Cara singkat untuk mudah memilih pemimpin misalnya memakai metodologi siddiq, amanah, tabligh, fathonah. Atau memakai metodologi Jawa: sandang, pangan dan papan. Moral, identitas dan seterusnya harus jelas. Kita tidak bisa memiliki cukup informasi untuk memilih misalnya caleg dari baliho yang terpampang di pinggir jalan. Hal tersebut merupakan fakta di lapangan jika kita ingin mengetahui integritas calon pemimpin. Setiap capres mempunyai visi misi sekitar 150-200 halaman. Tugas penyelenggara demokrasi untuk mendekatkan visi misi tersebut ke masyarakat.
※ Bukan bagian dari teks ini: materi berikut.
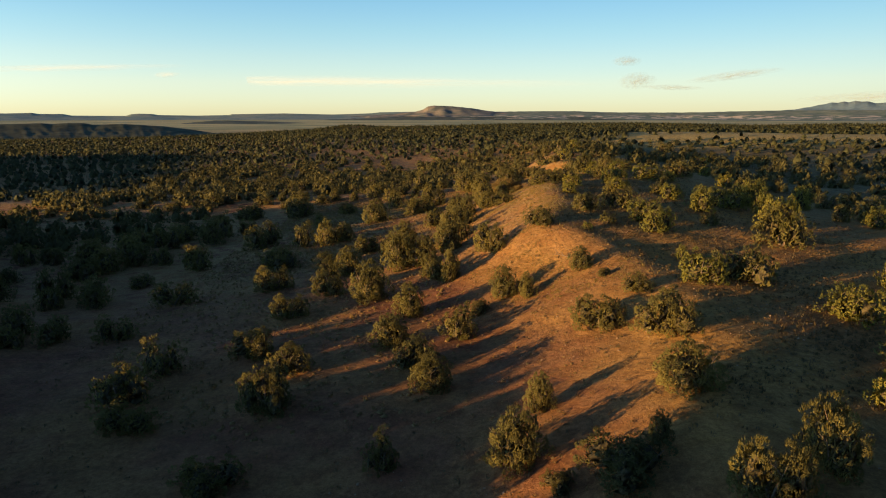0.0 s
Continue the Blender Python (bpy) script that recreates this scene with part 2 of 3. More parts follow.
def ground(x, y):
    """The height of the ground at x, y."""
    x, y = np.asarray(x, float), np.asarray(y, float)
    foot, rim, top, low = spline(y, FOOT_X), spline(y, RIM_X), spline(y, RIM_Z), spline(y, FOOT_Z)
    # spurs and gullies along its far part
    rim = rim - 2.4 * np.cos(2 * np.pi * (y - 206) / 17) * step(168, 186, y) * (1 - step(250, 290, y))
    s = s0 = np.clip((x - foot) / (rim - foot), 0, 1)
    s = (0.32 * s + 0.68 * s * s * (3 - 2 * s)) ** spline(y, HOLLOW)
    amphi = step(132, 152, y) * (1 - step(178, 190, y))
    s = s + (0.62 * s0 ** 0.6 + 0.38 * s0 ** 6 - s) * amphi
    west, east = np.maximum(foot - x, 0), np.maximum(x - rim, 0)
    east = np.sqrt(east * east + 64) - 8
    z = low + (top - low) * s - spline(y, DROP) * (1 - np.exp(-west * spline(y, FALL) / spline(y, DROP))) - 4.0 * (1 - np.exp(-east * 0.023))
    z = z - 0.5 * np.exp(-((x - 27) / 7) ** 2 - ((y - 58) / 7) ** 2)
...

Penyelenggara demokrasi memudahkan kita membaca visi misi capres dan memudahkan kita mendapatkan informasi tersebut. Karena tidak semua masyarakat butuh semua yang ada pada visi misi. Kalau petani misalnya hanya butuh informasi capres mana yang mempunyai program pupuk murah. Kenyataannya kita tidak mendapatkan informasi itu. Bagaimana kita bisa melewati pencoblosan memilih calon pemimpin ini dengan halal?
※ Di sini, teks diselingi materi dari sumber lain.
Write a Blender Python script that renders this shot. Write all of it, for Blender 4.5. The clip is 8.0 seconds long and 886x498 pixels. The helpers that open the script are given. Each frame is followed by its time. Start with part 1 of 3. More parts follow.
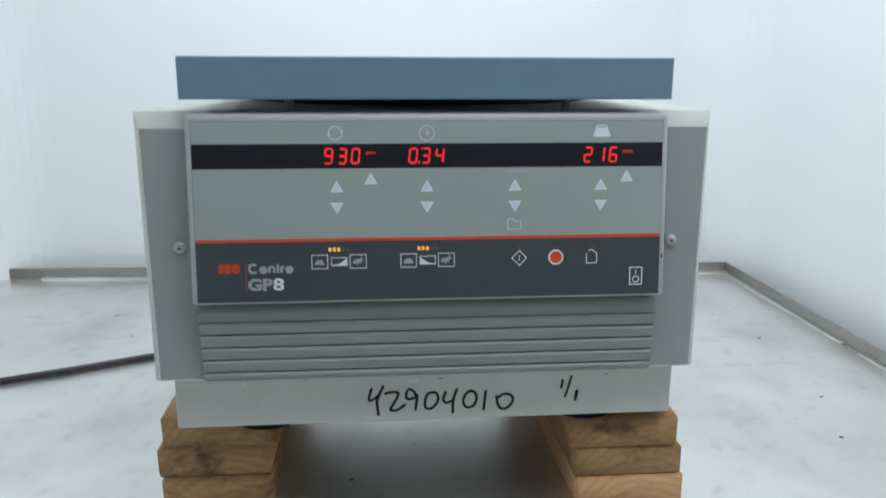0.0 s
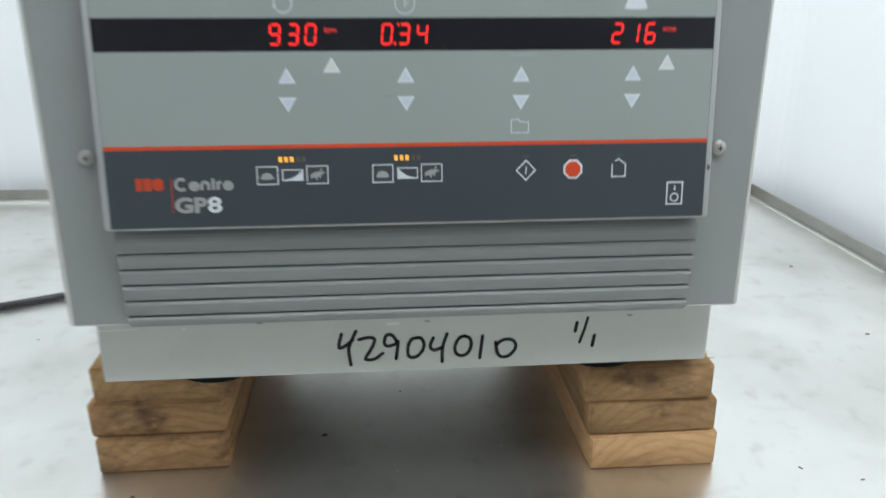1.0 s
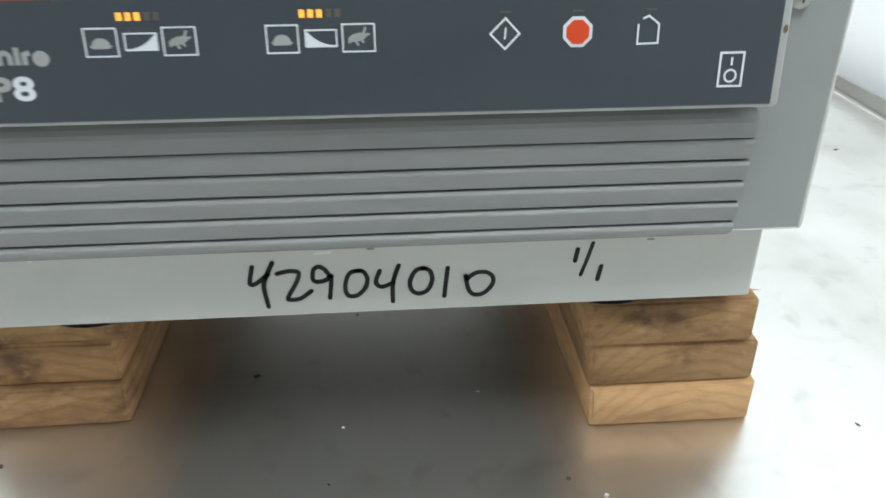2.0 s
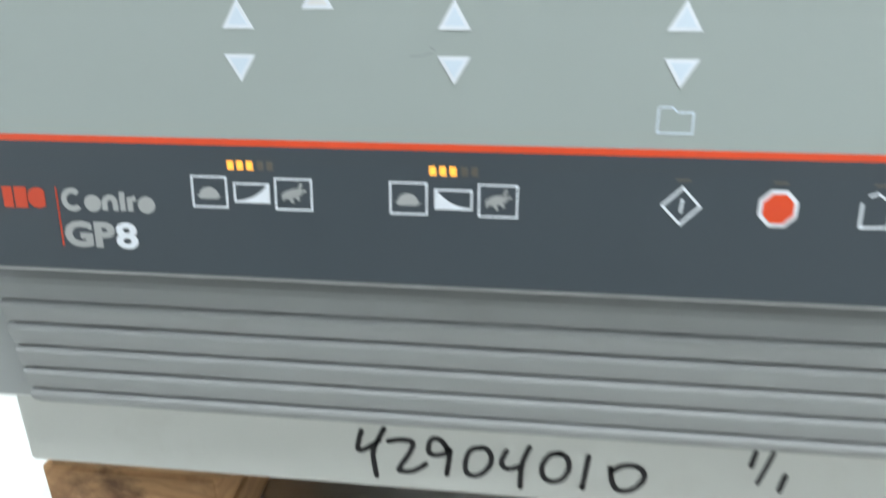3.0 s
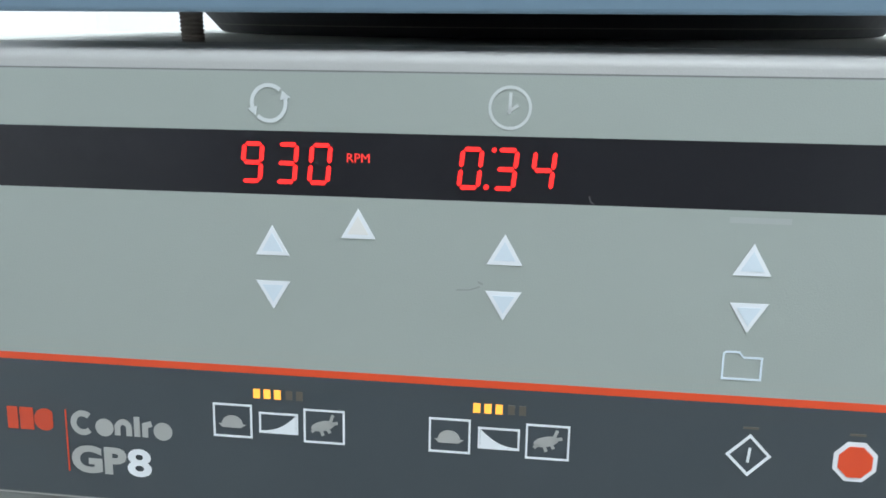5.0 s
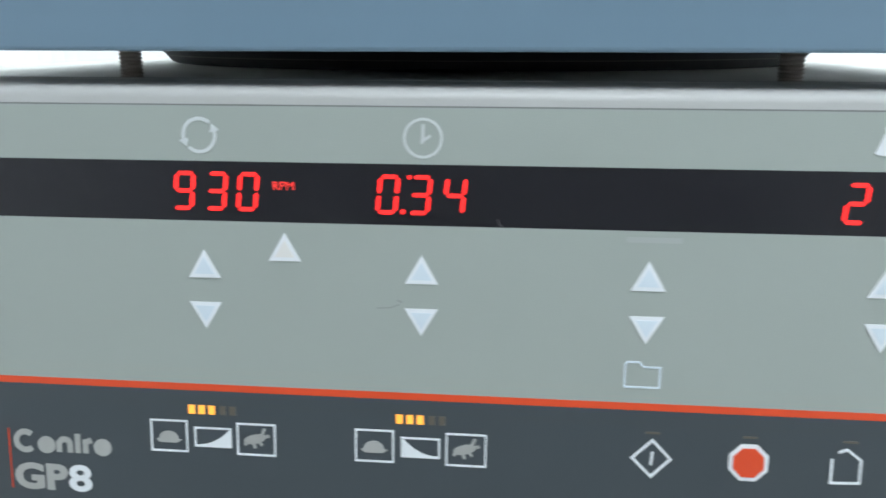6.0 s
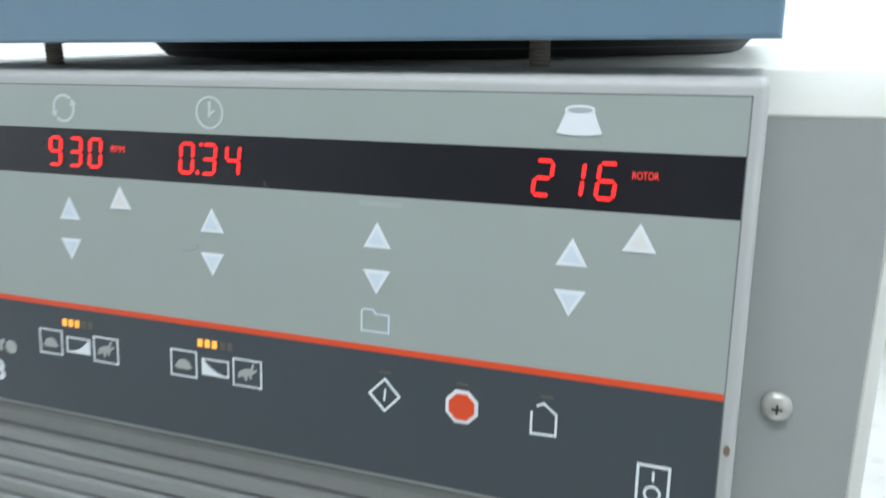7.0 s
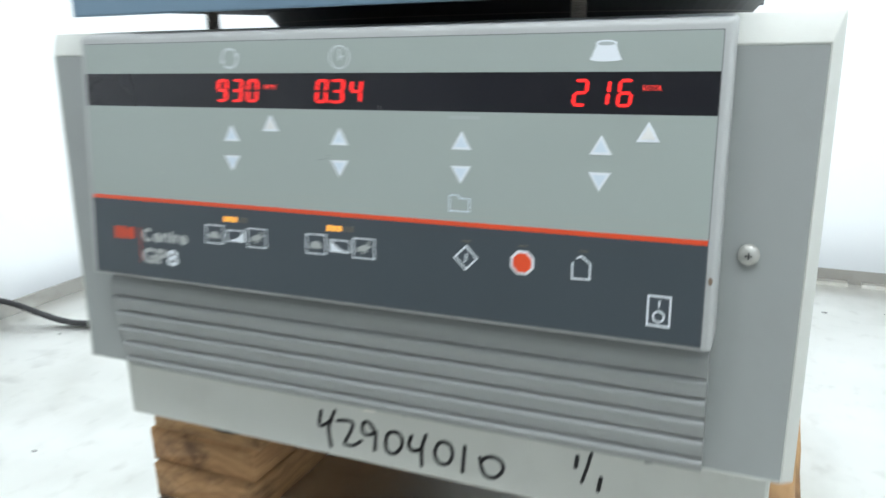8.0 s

Mas Sabrang pernah membuat kalimat yang mendapat protes banyak orang. Mas Sabrang mengatakan, golput itu buruk di mata demokrasi, tapi memilih dengan judi itu buruk di mata Tuhan. Lebih baik buruk di mata demokrasi yang ciptaan manusia, daripada buruk di mata Tuhan yang menciptakan kita. Kalimat itu lahir bukan untuk menentang demokrasi. Kalimat itu justru lahir karena Mas Sabrang sangat ingin memilih, maka Mas Sabrang butuh diberi modal untuk memilih, dan tidak memaksa untuk judi. Ada satu teori yang mengatakan bahwa Indonesia tidak ditolong oleh Tuhan, karena Indonesia memilih masa depannya hanya dengan berjudi. Artinya kita memilih karena tidak tahu sejarah dan informasinya tidak dapat diakses dengan mudah, maka proses memilih kita disebut berjudi. 
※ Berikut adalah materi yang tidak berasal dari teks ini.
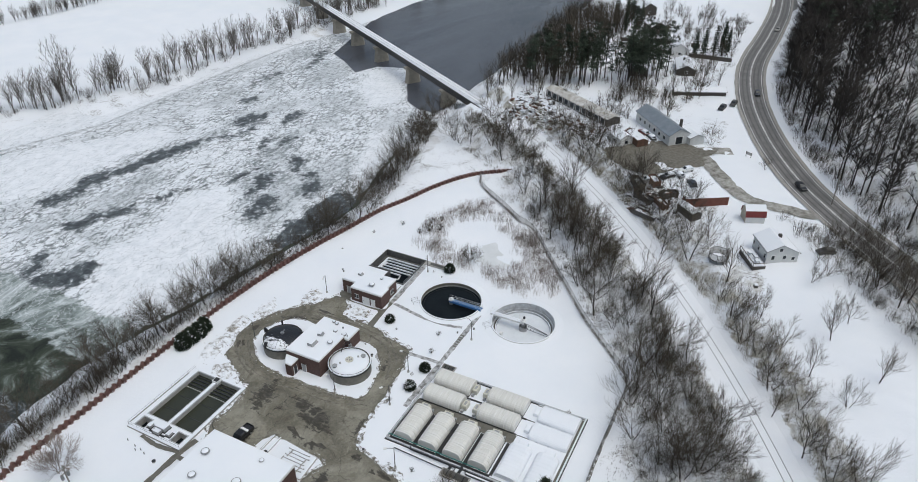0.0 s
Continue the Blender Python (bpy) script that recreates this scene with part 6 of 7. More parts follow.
# gambrel barn
barn = thing("barn", "small gambrel barn, pale walls, red lower roof and snow on top", "barn", on_land(68.2, -44.6, -66))
sec = [(-2.0, -0.5), (2.0, -0.5), (2.0, 1.9), (1.55, 3.3), (0, 4.4), (-1.55, 3.3), (-2.0, 1.9)]
b = Build()
b.v = [(s * 2.5, y, z) for s in (-1, 1) for y, z in sec]
b.f = [(6, 5, 4, 3, 2, 1, 0), tuple(range(7, 14))] + [(i, (i + 1) % 7, 7 + (i + 1) % 7, 7 + i) for i in range(7)]
part("wall", b, M["tan_siding"], barn)
for s in (-1, 1):
    for nm, y0, z0, y1, z1, mat in (("lower_roof", 2.12, 1.75, 1.58, 3.36, M["red"]), ("upper_roof", 1.62, 3.3, 0.0, 4.5, M["snow"])):
        r = Build()
        r.v = [(x, s * (y + o * 0.06), z + o * 0.1) for x in (-2.7, 2.7) for y, z, o in ((y0, z0, 0), (y1, z1, 0), (y1, z1, 1), (y0, z0, 1))]
        r.f = [(0, 1, 2, 3), (7, 6, 5, 4)] + [(i, 4 + i, 4 + (i + 1) % 4, (i + 1) % 4) for i in range(4)]
        part(nm, r, mat, barn)
part("barn_door", Build().box(2.5, -0.9, 0, 2.56, 0.9, 2.2), M["white"], barn)
part("side_panel", Build().box(-2.5, -2.05, 0, 2.5, -2.0, 1.85), M["siding"], barn)

# shipping container and the grey shed by it
sc = thing("shipping_container", "long faded red shipping container with snow on its roof", "container", on_land(71.6, -31.7, -58))
part("body", Build().box(-6.1, -1.22, 0, 6.1, 1.22, 2.55), M["container"], sc)
for i in range(40):
    for s in (-1, 1):
        part("corrugation", Build().box(-5.95 + i * 0.3, s * 1.22 - 0.03, 0.15, -5.8 + i * 0.3, s * 1.22 + 0.03, 2.45), M["container"], sc)
snow_slab("snow", [(-6.05, -1.2), (6.05, -1.2), (6.05, 1.2), (-6.05, 1.2)], 2.55, 0.15, sc, "")
gabled("tool_shed", "weathered grey tool shed with a snow-dusted roof", on_land(64.6, -28.8, 48), 6.6, 1.5, 1.6, 2.2, 1.9, 2.7, M["dark_wood"], M["grey"], True, 0.1, kind="shed")

# workshop with a blue-grey roof, its annex, the long shed and the little white shed
gabled("workshop", "long grey workshop with a blue-grey metal roof and chimney", on_land(115.6, -9.2, 42.6), 22, 3.6, 3.6, 3.6, 3.6, 5.6, M["siding"], M["blue_roof"], False, 0.4,
       tuple((-8 + 3.2 * i, 3.62, 1.1, 1.4, 1.4, "y") for i in range(6)) + ((-11.02, 0.0, 0.3, 3.0, 2.6, "x"),), "building", (-6.5, -2.8, 4.0, 6.8))
gabled("workshop_annex", "small grey annex with a snowy roof", on_land(112.2, -20.0, 42.6), 5.5, 2.6, 2.6, 2.4, 2.4, 3.4, M["siding"], M["grey"], True, 0.3, (), "building")
gabled("long_shed", "very long open-fronted shed with a tan snow-dusted roof", on_land(123.8, 21.5, 57), 35, 2.8, 2.8, 2.6, 2.3, 3.2, M["dark_wood"], M["tan_roof"], False, 0.4, tuple((-15 + 3.4 * i, 2.82, 0.2, 2.6, 2.1, "y") for i in range(10)), "building")
gabled("white_shed", "small white shed with a snow-covered roof", on_land(102.5, 1.0, 50), 6.5, 2.4, 2.4, 2.5, 2.5, 3.6, M["white"], M["grey"], True, 0.3, ((-3.27, 0.0, 0.6, 1.4, 1.3, "x"), (0, 2.42, 0.7, 1.2, 1.0, "y")), "shed")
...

Kalau memang kita tidak mempunyai demokrasi yang ideal, minimal kita membuat proses mencoblos itu halal di mata Tuhan, agar Tuhan punya jalan pemerintah dan rakyatnya yang mau melakukan proses dengan tidak berjudi. Mas Sabrang mengusulkan kepada kita untuk niat ketika memilih. Satu hal yang membedakan manusia dengan hewan adalah niat. Manusia dan hewan sama-sama makan, yang membedakan adalah niat. Berdoa itu salah satu bentuknya adalah niat. Mau makan ‘kan ada doanya. Berhubungan suami istri juga ada doanya. Anjing juga bisa berhubungan badan dengan lawan jenisnya, yang membedakan dengan manusia adalah niat atau doa. 

Mari kita memanusiakan demokrasi! Karena kita tidak bisa mengharapkan manusia karena risiko kecewanya cukup besar. Jadi mari berharap kepada Tuhan. Besok kalau mau menyoblos berangkat dengan niat. Urusan memilih yang mana, bisa diobrolkan pada pertemuan selanjutnya. Jalan tengah menyoblos baik di mata demokrasi tapi halal di mata Tuhan agar kita bisa menuntut malaikat agar mengingatkan siapa saja pemimpin terpilih yang berhianat. 

Gusti Allah kulo niat ingsun nyoblos pilihan karena kulo niki mpun kadong neng demokrasi. Kulo mengikuti peraturan entitas uwong sak Indonesia. Kulo tak nyoblos atas nama Njenengan. Kulo nyoblos cah iki. Kulo mboten saget menyandarkan hatiku kepada siapapun kecuali kepada-Mu. Kulo niatke nyoblos wong iki agar iso jagani Indonesia. Nyuwon atas nama penderitaan yang saya tanggung selama ini. Katanya doanya orang tertindas itu Kabul. Kulo dungo lek nyoblos wong iki dan dia berhianat kepada Indonesia, monggo dikaplok ngasi perot. Terserah wes.” Mas Sabrang mensimulasikan niat kepada jamaah yang hadir, untuk fundamental dalam menyoblos memilih calon pemimpin. Menurut Mas Sabrang mungkin niat sebelum menyoblos itu solusi yang tidak ideal. Tapi untuk menuju posisi ideal kita butuh langkah. Sekarang kita juga butuh langkah yang selamat. Kalau belum bisa selama di dunia, minimal selamat di mata Tuhan. Paling tidak kita mempunyai harapan kepada Tuhan untuk melihat Indonesia lebih baik di masa depan. Dengan niat sebelum menyoblos ini kita lihat dan buktikan apakah masih ada malaikat di Indonesia ini.